Christopher Wool creates a dialogue between the abstract and symbolic in his distortion of his beginning image. Untitled (S171) is demonstrative of Wool's ability to vacillate between figural symbols and abstraction. Wool is influenced by both the Abstract Expressionist movement in his gesture and the Minimalism movement in his restricted muted palate. Created by layering different types of imagery and image-making techniques, Wool's complex compositions simultaneously reveal their construction and deconstruction registering the process of their creation in the work's final form.

In Untitled (S171) Wool first draws lines on the canvas with a spray gun and then, directly after, wipes them out again with a rag drenched in solvent creating a radically different picture in which black graphic symbols fight for attention against smeared surface.

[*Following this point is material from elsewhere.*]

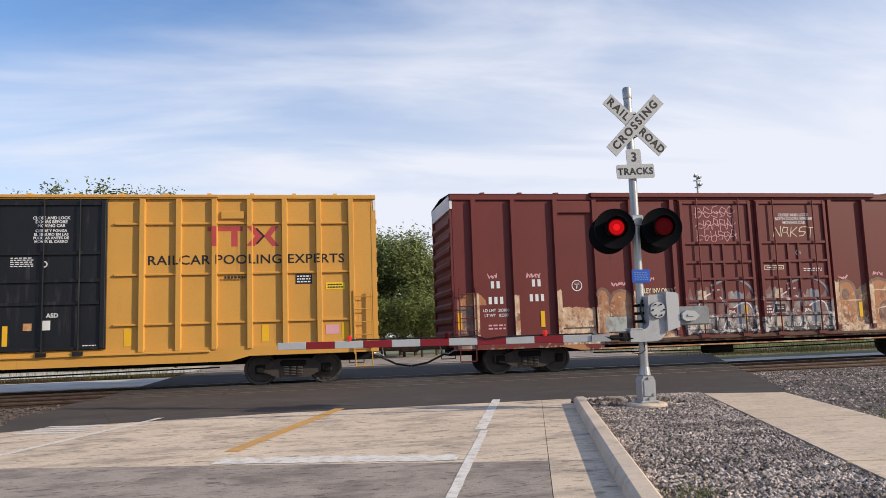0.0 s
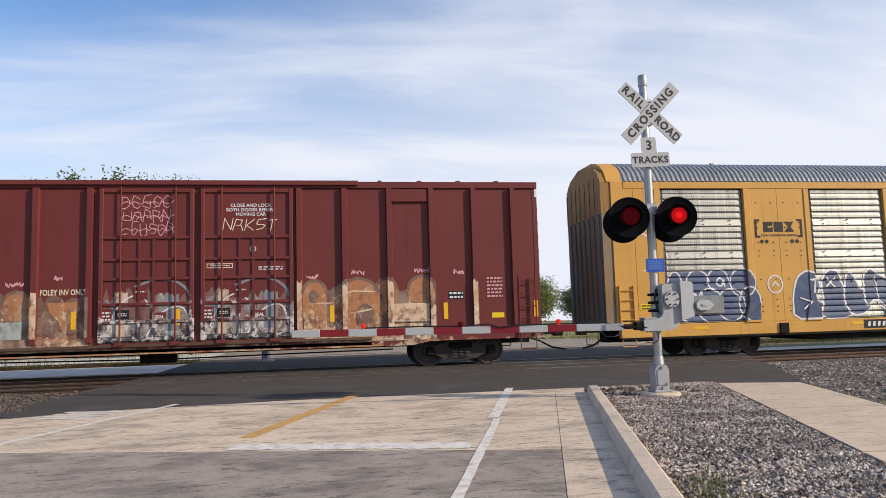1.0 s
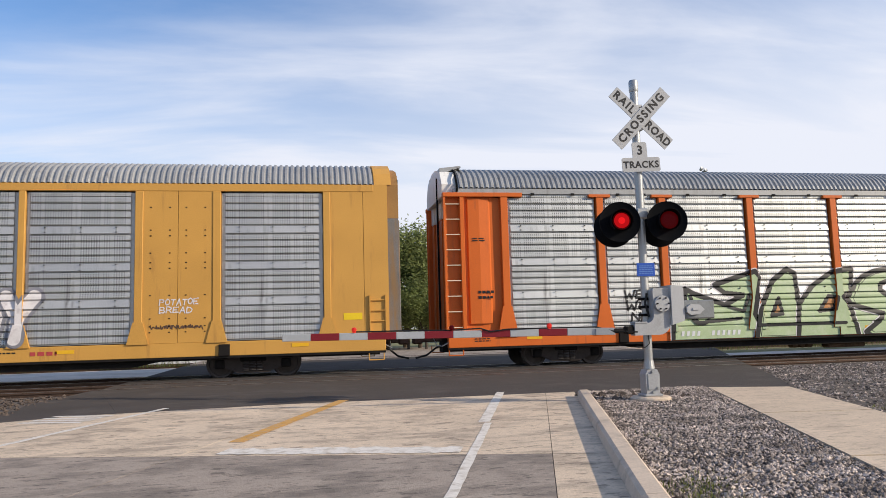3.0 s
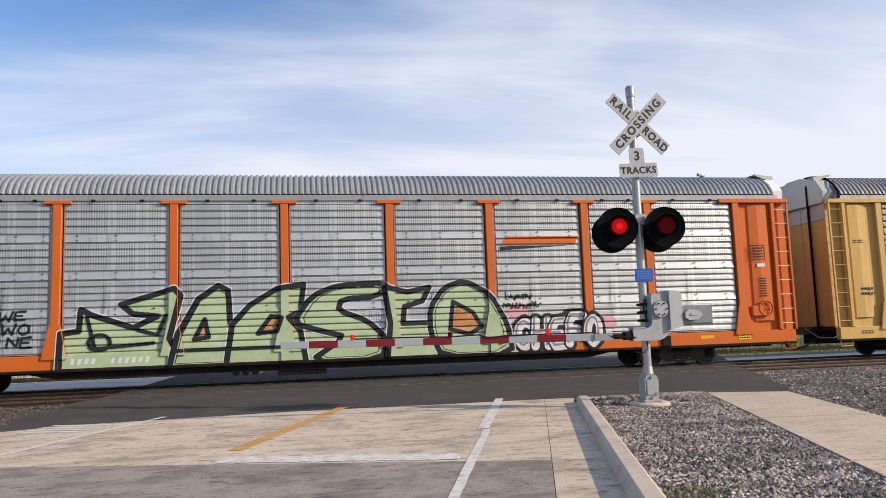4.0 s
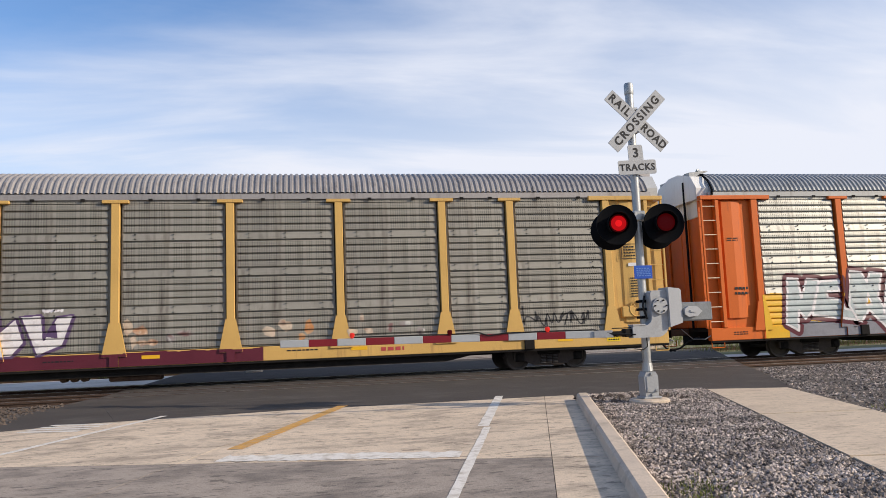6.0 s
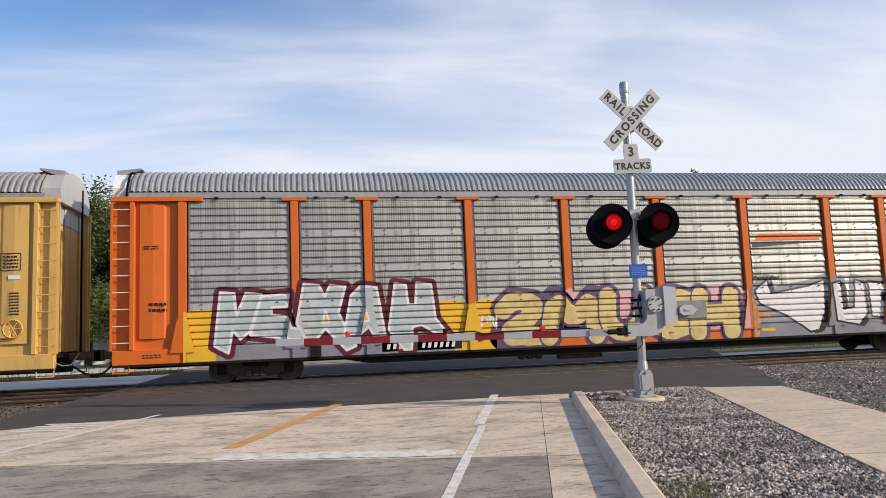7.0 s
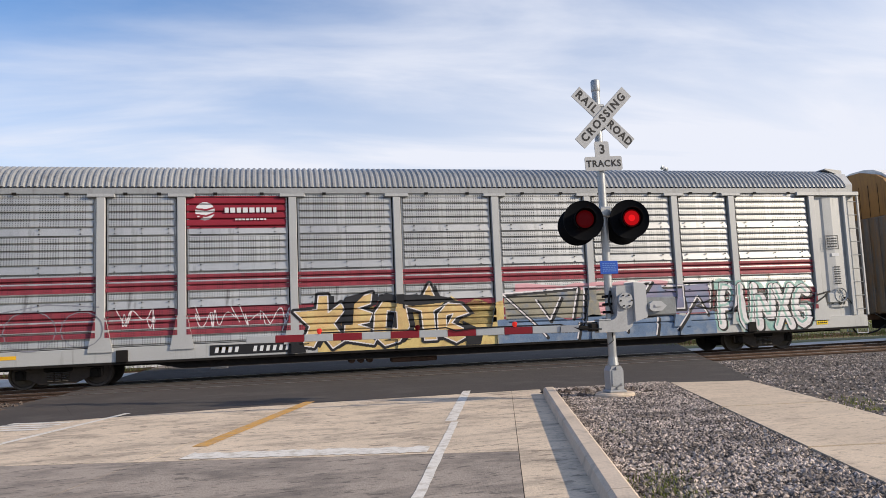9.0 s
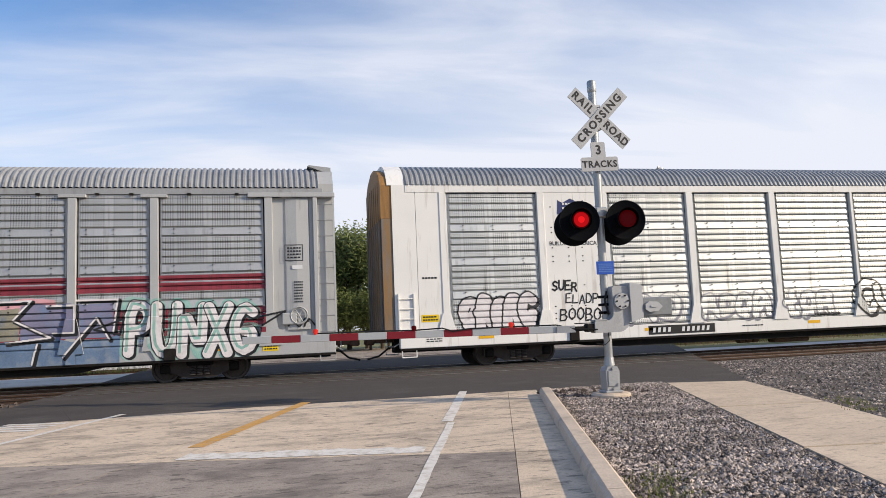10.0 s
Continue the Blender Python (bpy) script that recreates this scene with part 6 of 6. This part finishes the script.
# tracks: rails, ties and brown ballast on both sides of the crossing
rail_prof = [(-0.036, 0.0), (0.036, 0.0), (0.036, -0.04), (0.010, -0.05), (0.010, -0.13), (0.07, -0.15), (0.07, -0.17), (-0.07, -0.17), (-0.07, -0.15), (-0.010, -0.13), (-0.010, -0.05), (-0.036, -0.04)]
rail_me = Geo().prism([(p[0], p[1]) for p in rail_prof], -140, 140, "x").mesh("rail", RAIL)
head_me = Geo().box(-140, 140, -0.028, 0.028, 0.0005, 0.003).mesh("rail_head", RAILHEAD)
tie_me = Geo().box(-0.115, 0.115, -1.3, 1.3, -0.36, -0.165, 0.012).mesh("tie", TIE)
for k, yc in enumerate((18.8, 21.77, 31.52)):
    tr = thing("railway_track", "rusty rails on weathered ties in brown ballast", "railway track", "three parallel tracks", kind="structure")
    for s in (-0.72, 0.72):
        r_ob = part("rail", rail_me, RAIL, tr, m=pose(0, yc + s, 0))
        part("rail_head", head_me, RAILHEAD, r_ob, "worn bright rail head")
    for x0, x1 in ((-34, -4.9), (10.6 + (yc - 18.8) * 0.38, 46)):
        n = int((x1 - x0) / 0.56)
        for i in range(n):
            part("tie", tie_me, TIE, tr, m=pose(x0 + 0.56 * (i + 0.5), yc, 0))
    for a, c in ((-140, -4.62), (11.2 + (yc - 18.8) * 0.38, 140)):
        y0, y1 = yc - 1.9, yc + (1.07 if k == 0 else 2.2)
        bed = Geo().prism([(y0 if k == 0 else yc - 1.9, -0.13), (yc - 1.55, -0.185), (yc - 0.9, -0.19), (yc + 0.9, -0.19), (y1, -0.15), (y1, -0.5), (y0 if k == 0 else yc - 1.9, -0.5)], a, c, "x")
        part("ballast_bed", bed, BALLAST, tr)
stones("ballast_stones", lambda x, y: (x < -4.8 or x > 11.4 + (y - 18.8) * 0.38) and all(abs(y - r_) > 0.09 for r_ in RAILS), (-16, 32, 16.9, 22.6), 9000, 0.045, 7, "brown stained ballast stones between the rails", -0.17, BALLAST)

# beyond the tracks
lone("far_lot", slab([(-60, 24.1), (-4.65, 24.1), (-4.65, 29.4), (-60, 29.4)], -0.135, -0.06), LOT, "pale bare gravel beside the tracks", "ground", "structure")
lone("far_lot", slab([(-60, 33.8), (-4.65, 33.8), (1.5, 46), (6, 62), (-60, 62)], -0.135, -0.07), LOT, "pale bare gravel lot beyond the tracks", "ground", "structure")
lone("far_lot", slab([(14.5, 24.2), (60, 24.2), (60, 26), (15.2, 26)], -0.135, -0.09), LOT, "pale gravel margin beyond the tracks", "ground", "structure")
r_ = random.Random(31)
spots = [(r_.uniform(14, 60), r_.uniform(34, 53), 1.6) for _ in range(400)] + [(r_.uniform(15.5, 45), r_.uniform(26, 29.3), 0.9) for _ in range(200)] + [(r_.uniform(-16, -4), r_.uniform(28.6, 29.3), 0.5) for _ in range(60)]
tufts("tall dry grass beyond the tracks", spots, 6, 22, 0.55, 0.5)
fence = thing("board_fence", "pale weathered board fence beyond the grass", "fence")
bd = Geo().box(-0.07, 0.07, -0.005, 0.005, -0.1, 0.95, 0.004).mesh("board", FENCE)
for i in range(260):
    part("board", bd, FENCE, fence, m=pose(13.0 + i * 0.155, 54 + 0.01 * math.sin(i), 0.02 * math.sin(i * 1.7)))
part("rail_bar", Geo().box(12.9, 53.3, 54.02, 54.07, 0.2, 0.3).box(12.9, 53.3, 54.02, 54.07, 0.7, 0.8), FENCE, fence)

# ---- crossing signal ----
FLIPS = []
NOTICE_INK = mat("pale_blue_print", (0.12, 0.24, 0.55), 0.5, 0, 0.1)


def lamp_head(sig, x, y, z, turn, lit_name, front=True):
    """A flasher: round black background, hood, red lens; faces -y before turning."""
    m = pose(x, y, z, 0, 0, turn)
    g = Geo().lathe([(0.001, -0.02), (0.255, -0.02), (0.30, -0.035), (0.305, -0.015), (0.26, 0.005), (0.17, 0.03), (0.16, 0.15), (0.10, 0.2), (0.001, 0.2)], "y", 36)
    head = part("flasher", g, LAMP_BLACK, sig, "black round flasher with red lens", m=m, smooth=True)
    n = 24
    hood = Geo()
    vs, fs = [], []
    for i in range(n + 1):
        a = radians(-50 + 280 * i / n)
        reach = 0.26 - 0.09 * abs(i / n - 0.5) * 2
        for rr, yy in ((0.155, -0.02), (0.162, -0.02 - reach), (0.156, -0.02 - reach)):
            vs.append((rr * math.cos(a), yy, rr * math.sin(a)))
    for i in range(n):
        fs += [(3 * i, 3 * i + 1, 3 * i + 4, 3 * i + 3), (3 * i + 1, 3 * i + 2, 3 * i + 5, 3 * i + 4), (3 * i + 2, 3 * i, 3 * i + 3, 3 * i + 5)]
    part("hood", hood.add(vs, fs), LAMP_BLACK, head, smooth=True)
    # two-faced red disc that flips between its bright and its dull side
    disc = Geo().lathe([(0.001, -0.012), (0.025, -0.012), (0.05, -0.012), (0.075, -0.011), (0.112, -0.009), (0.128, -0.004), (0.132, 0.0)], "y", 26).mesh("lens", LENS_LIT, True)
    dull = Geo().lathe([(0.132, 0.0), (0.128, 0.004), (0.09, 0.011), (0.001, 0.012)], "y", 26).mesh("lens", LENS, True)
    bm = bmesh.new()
    bm.from_mesh(disc)
    k0 = len(bm.faces)
    bm.from_mesh(dull)
    bm.faces.ensure_lookup_table()
    for i, f in enumerate(bm.faces):
        c = f.calc_center_median()
        far = math.hypot(c.x, c.z)
        f.material_index = 1 if i >= k0 or far > 0.118 else 2 if far > 0.052 else 0
    bm.to_mesh(disc)
    bm.free()
    disc.materials.append(LENS)
    disc.materials.append(LENS_RIM)
    lens = part("lens", disc, LENS, head, "round red lens, bright or dull in turn", m=pose(0, -0.16, 0))
    FLIPS.append((lens, lit_name in "ad"))
    return head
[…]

This new form of image crafting creates through a process of erasure or removal. However, Wool's erasures are all about painting, and hence, distinct from Robert Rauschenberg's Erased De Kooning Drawing 1953, a provocation that challenged the traditional authority of the genius artist and autonomy of the artwork. In Untitled (S171) the processes of painting are expanded to include both additive and subtractive mark-making to create a complex layer of meaning and image. Indeed as the artist once professed, 'I became more interested in how to paint it than what to paint'' (C. Wool, interview with A. Goldstein, 'What they're not: The Paintings of Christopher Wool', ed. A. Goldstein Christopher Wool, exh. cat., San Francisco Museum of Modern Art, San Francisco, 1998,p. 258).